### Provided entries
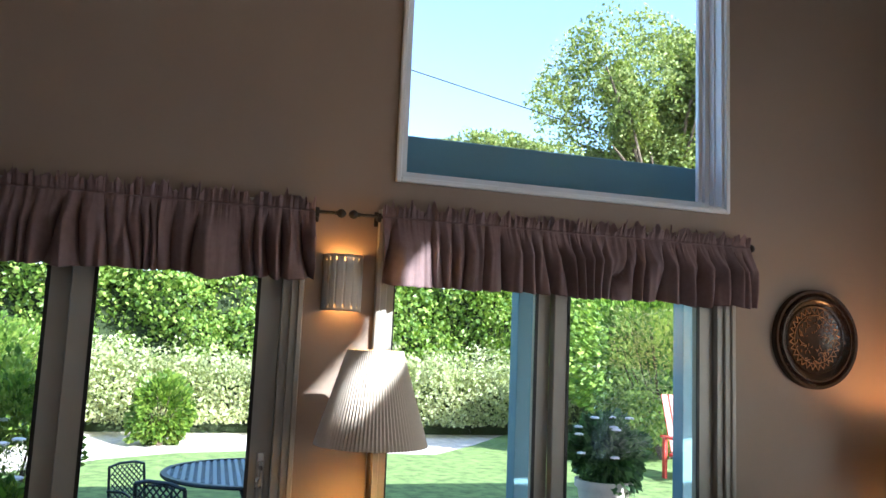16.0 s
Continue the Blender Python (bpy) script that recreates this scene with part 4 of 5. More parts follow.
def pendant(x, y, zr, first, lab):
    """A dome pendant lamp; zr is the height of its rim."""
    p = thing("pendant_lamp", (x, y, zr), lab, "pendant lamp", "pendant lamps")
    R = 0.110
    dome = bmesh.new()
    segs, rows = 96, 9
    rings = []
    for side in (0, 1):
        for k in range(rows):
            a = (math.pi / 2) * k / (rows - 1) * 0.86
            kk = k if side == 0 else rows - 1 - k
            a = (math.pi / 2) * kk / (rows - 1) * 0.86
            rr = (R - 0.006 - 0.004 * side) * math.cos(a)
            zz = zr + 0.022 + (0.098 - 0.004 * side) * math.sin(a)
            rings.append([dome.verts.new((x + rr * (1 + (0.012 if i % 2 and side == 0 else 0)) * math.cos(2 * math.pi * i / segs), y + rr * (1 + (0.012 if i % 2 and side == 0 else 0)) * math.sin(2 * math.pi * i / segs), zz)) for i in range(segs)])
    for a, b in zip(rings, rings[1:]):
        for i in range(segs):
            j = (i + 1) % segs
            dome.faces.new((a[i], a[j], b[j], b[i]))
    for i in range(segs):
        j = (i + 1) % segs
        dome.faces.new((rings[-1][i], rings[-1][j], rings[0][j], rings[0][i]))
    bmesh.ops.recalc_face_normals(dome, faces=dome.faces)
    part("glass_shade", dome, M_RIB, p, "ribbed amber glass dome")
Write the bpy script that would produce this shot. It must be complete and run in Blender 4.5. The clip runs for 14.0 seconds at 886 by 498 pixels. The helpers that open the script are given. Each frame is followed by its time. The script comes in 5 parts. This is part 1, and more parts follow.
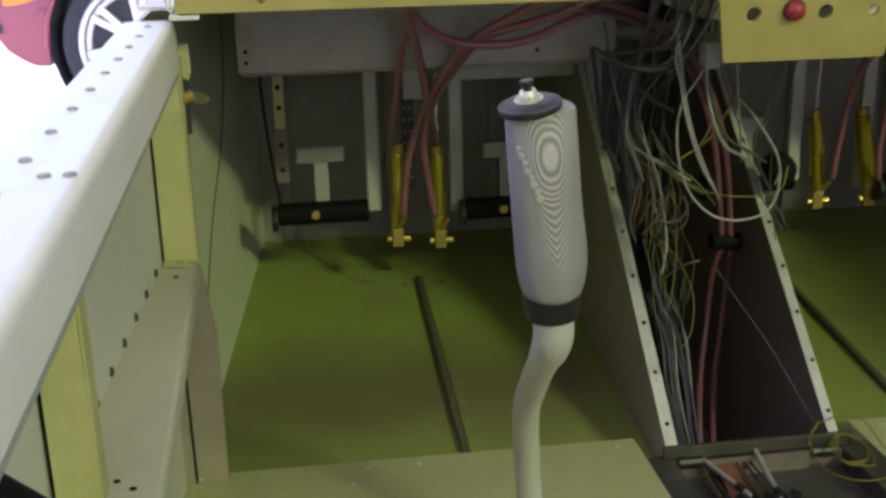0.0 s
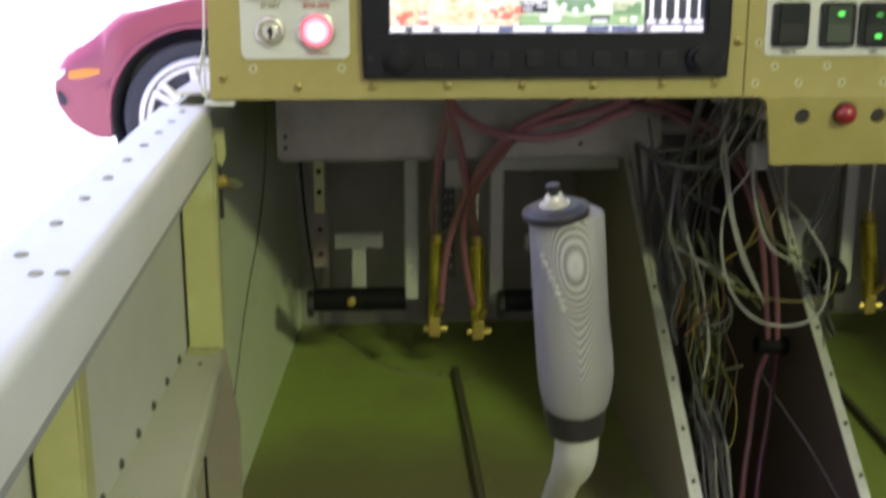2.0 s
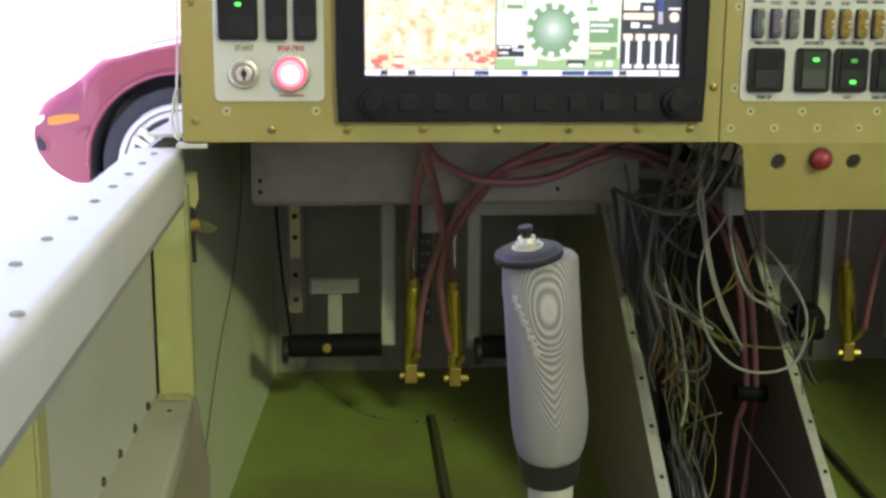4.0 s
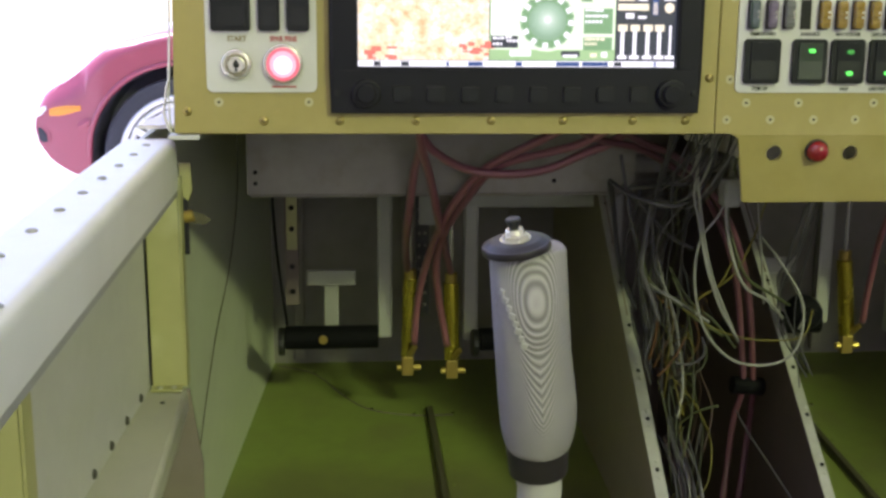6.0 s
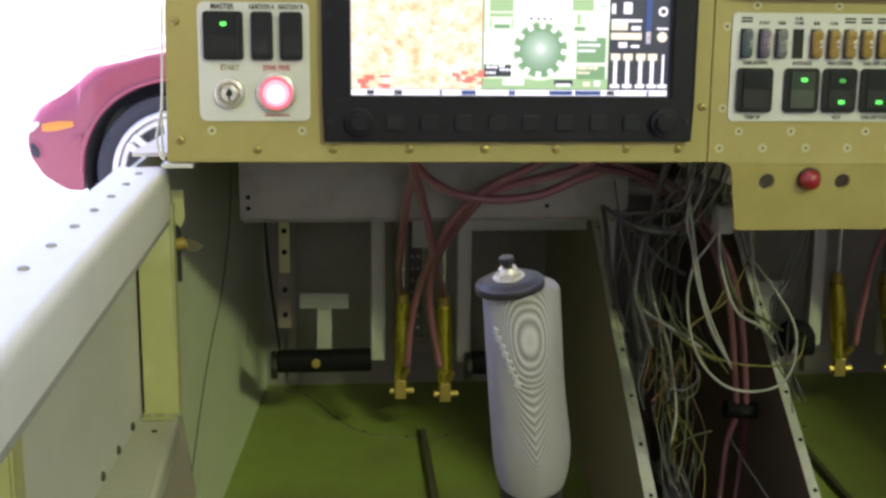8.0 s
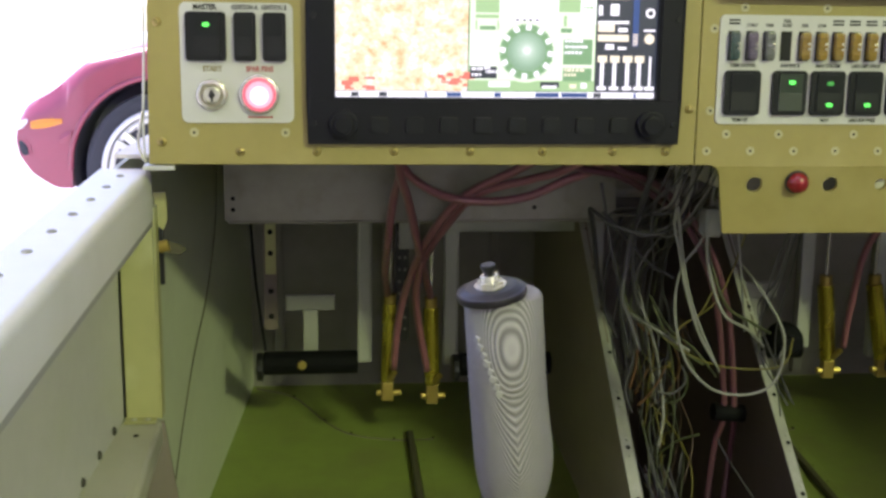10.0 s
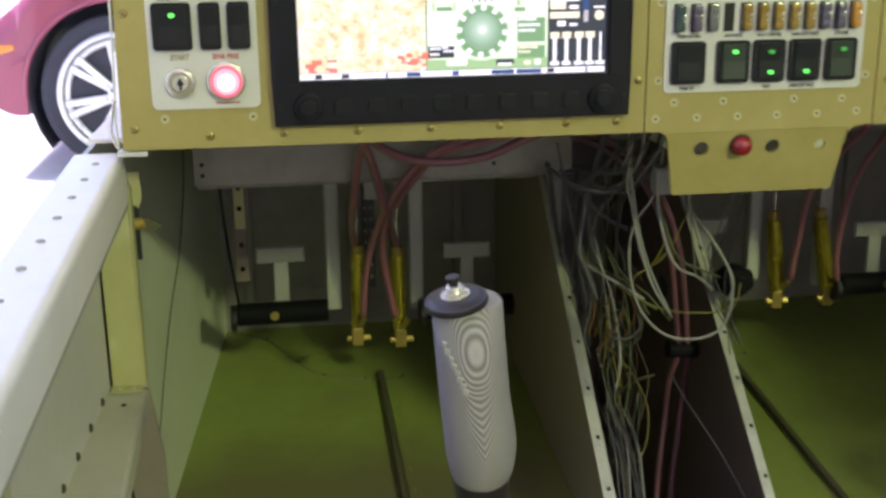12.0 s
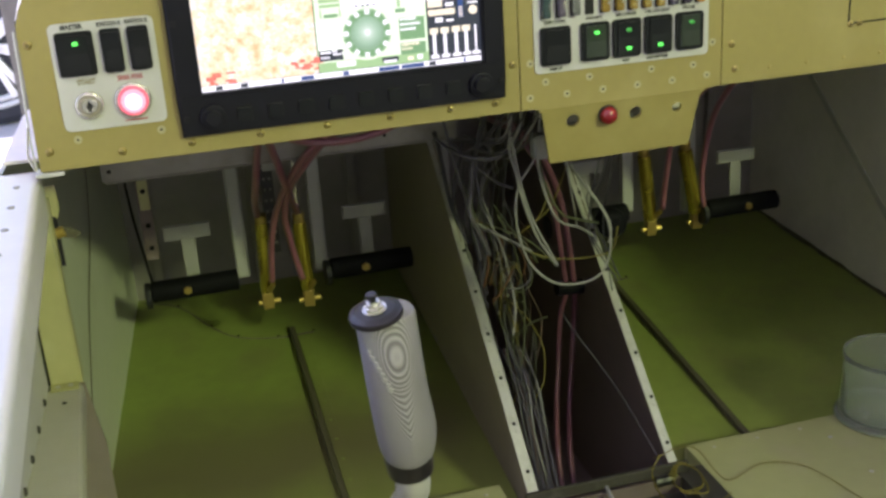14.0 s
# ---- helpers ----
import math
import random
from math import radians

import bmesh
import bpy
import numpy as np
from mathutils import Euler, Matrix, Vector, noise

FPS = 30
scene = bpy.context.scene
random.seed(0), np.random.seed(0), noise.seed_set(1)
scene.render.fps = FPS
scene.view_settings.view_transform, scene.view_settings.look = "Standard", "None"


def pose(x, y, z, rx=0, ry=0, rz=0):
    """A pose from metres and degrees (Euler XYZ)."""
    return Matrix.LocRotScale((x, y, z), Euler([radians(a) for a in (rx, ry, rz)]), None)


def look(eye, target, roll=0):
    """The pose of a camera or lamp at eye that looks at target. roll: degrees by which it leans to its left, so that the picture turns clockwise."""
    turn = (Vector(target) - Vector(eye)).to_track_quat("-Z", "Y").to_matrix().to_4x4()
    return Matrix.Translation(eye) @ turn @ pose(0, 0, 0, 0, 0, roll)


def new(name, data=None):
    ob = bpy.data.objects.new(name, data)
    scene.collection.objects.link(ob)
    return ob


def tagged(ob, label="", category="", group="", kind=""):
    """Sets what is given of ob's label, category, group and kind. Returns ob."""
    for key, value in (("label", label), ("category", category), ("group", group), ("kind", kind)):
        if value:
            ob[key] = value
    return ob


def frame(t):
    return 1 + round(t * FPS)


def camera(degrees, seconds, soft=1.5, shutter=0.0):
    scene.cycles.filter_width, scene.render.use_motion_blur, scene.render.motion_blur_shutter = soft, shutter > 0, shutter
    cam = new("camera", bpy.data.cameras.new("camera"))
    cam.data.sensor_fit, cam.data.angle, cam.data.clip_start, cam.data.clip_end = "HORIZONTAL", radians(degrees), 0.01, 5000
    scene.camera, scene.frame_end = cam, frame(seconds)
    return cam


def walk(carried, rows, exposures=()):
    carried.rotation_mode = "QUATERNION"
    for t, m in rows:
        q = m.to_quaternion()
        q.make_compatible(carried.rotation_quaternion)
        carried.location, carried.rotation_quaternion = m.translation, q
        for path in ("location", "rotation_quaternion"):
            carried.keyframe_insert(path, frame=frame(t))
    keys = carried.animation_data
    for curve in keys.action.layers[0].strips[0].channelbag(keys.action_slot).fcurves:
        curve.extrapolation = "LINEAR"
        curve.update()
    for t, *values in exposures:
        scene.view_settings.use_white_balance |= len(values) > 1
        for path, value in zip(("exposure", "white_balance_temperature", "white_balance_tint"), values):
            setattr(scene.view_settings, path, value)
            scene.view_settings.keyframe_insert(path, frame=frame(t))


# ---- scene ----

### Prompt
Omit the pictures, then output the rest of the listing exactly.

### Solution for this exercise
16.0 s
Continue the Blender Python (bpy) script that recreates this scene with part 4 of 5. More parts follow.
def pendant(x, y, zr, first, lab):
    """A dome pendant lamp; zr is the height of its rim."""
    p = thing("pendant_lamp", (x, y, zr), lab, "pendant lamp", "pendant lamps")
    R = 0.110
    dome = bmesh.new()
    segs, rows = 96, 9
    rings = []
    for side in (0, 1):
        for k in range(rows):
            a = (math.pi / 2) * k / (rows - 1) * 0.86
            kk = k if side == 0 else rows - 1 - k
            a = (math.pi / 2) * kk / (rows - 1) * 0.86
            rr = (R - 0.006 - 0.004 * side) * math.cos(a)
            zz = zr + 0.022 + (0.098 - 0.004 * side) * math.sin(a)
            rings.append([dome.verts.new((x + rr * (1 + (0.012 if i % 2 and side == 0 else 0)) * math.cos(2 * math.pi * i / segs), y + rr * (1 + (0.012 if i % 2 and side == 0 else 0)) * math.sin(2 * math.pi * i / segs), zz)) for i in range(segs)])
    for a, b in zip(rings, rings[1:]):
        for i in range(segs):
            j = (i + 1) % segs
            dome.faces.new((a[i], a[j], b[j], b[i]))
    for i in range(segs):
        j = (i + 1) % segs
        dome.faces.new((rings[-1][i], rings[-1][j], rings[0][j], rings[0][i]))
    bmesh.ops.recalc_face_normals(dome, faces=dome.faces)
    part("glass_shade", dome, M_RIB, p, "ribbed amber glass dome")
Write the bpy script that would produce this shot. It must be complete and run in Blender 4.5. The clip runs for 14.0 seconds at 886 by 498 pixels. The helpers that open the script are given. Each frame is followed by its time. The script comes in 5 parts. This is part 1, and more parts follow.
0.0 s
2.0 s
4.0 s
6.0 s
8.0 s
10.0 s
12.0 s
14.0 s
# ---- helpers ----
import math
import random
from math import radians

import bmesh
import bpy
import numpy as np
from mathutils import Euler, Matrix, Vector, noise

FPS = 30
scene = bpy.context.scene
random.seed(0), np.random.seed(0), noise.seed_set(1)
scene.render.fps = FPS
scene.view_settings.view_transform, scene.view_settings.look = "Standard", "None"


def pose(x, y, z, rx=0, ry=0, rz=0):
    """A pose from metres and degrees (Euler XYZ)."""
    return Matrix.LocRotScale((x, y, z), Euler([radians(a) for a in (rx, ry, rz)]), None)


def look(eye, target, roll=0):
    """The pose of a camera or lamp at eye that looks at target. roll: degrees by which it leans to its left, so that the picture turns clockwise."""
    turn = (Vector(target) - Vector(eye)).to_track_quat("-Z", "Y").to_matrix().to_4x4()
    return Matrix.Translation(eye) @ turn @ pose(0, 0, 0, 0, 0, roll)


def new(name, data=None):
    ob = bpy.data.objects.new(name, data)
    scene.collection.objects.link(ob)
    return ob


def tagged(ob, label="", category="", group="", kind=""):
    """Sets what is given of ob's label, category, group and kind. Returns ob."""
    for key, value in (("label", label), ("category", category), ("group", group), ("kind", kind)):
        if value:
            ob[key] = value
    return ob


def frame(t):
    return 1 + round(t * FPS)


def camera(degrees, seconds, soft=1.5, shutter=0.0):
    scene.cycles.filter_width, scene.render.use_motion_blur, scene.render.motion_blur_shutter = soft, shutter > 0, shutter
    cam = new("camera", bpy.data.cameras.new("camera"))
    cam.data.sensor_fit, cam.data.angle, cam.data.clip_start, cam.data.clip_end = "HORIZONTAL", radians(degrees), 0.01, 5000
    scene.camera, scene.frame_end = cam, frame(seconds)
    return cam


def walk(carried, rows, exposures=()):
    carried.rotation_mode = "QUATERNION"
    for t, m in rows:
        q = m.to_quaternion()
        q.make_compatible(carried.rotation_quaternion)
        carried.location, carried.rotation_quaternion = m.translation, q
        for path in ("location", "rotation_quaternion"):
            carried.keyframe_insert(path, frame=frame(t))
    keys = carried.animation_data
    for curve in keys.action.layers[0].strips[0].channelbag(keys.action_slot).fcurves:
        curve.extrapolation = "LINEAR"
        curve.update()
    for t, *values in exposures:
        scene.view_settings.use_white_balance |= len(values) > 1
        for path, value in zip(("exposure", "white_balance_temperature", "white_balance_tint"), values):
            setattr(scene.view_settings, path, value)
            scene.view_settings.keyframe_insert(path, frame=frame(t))


# ---- scene ----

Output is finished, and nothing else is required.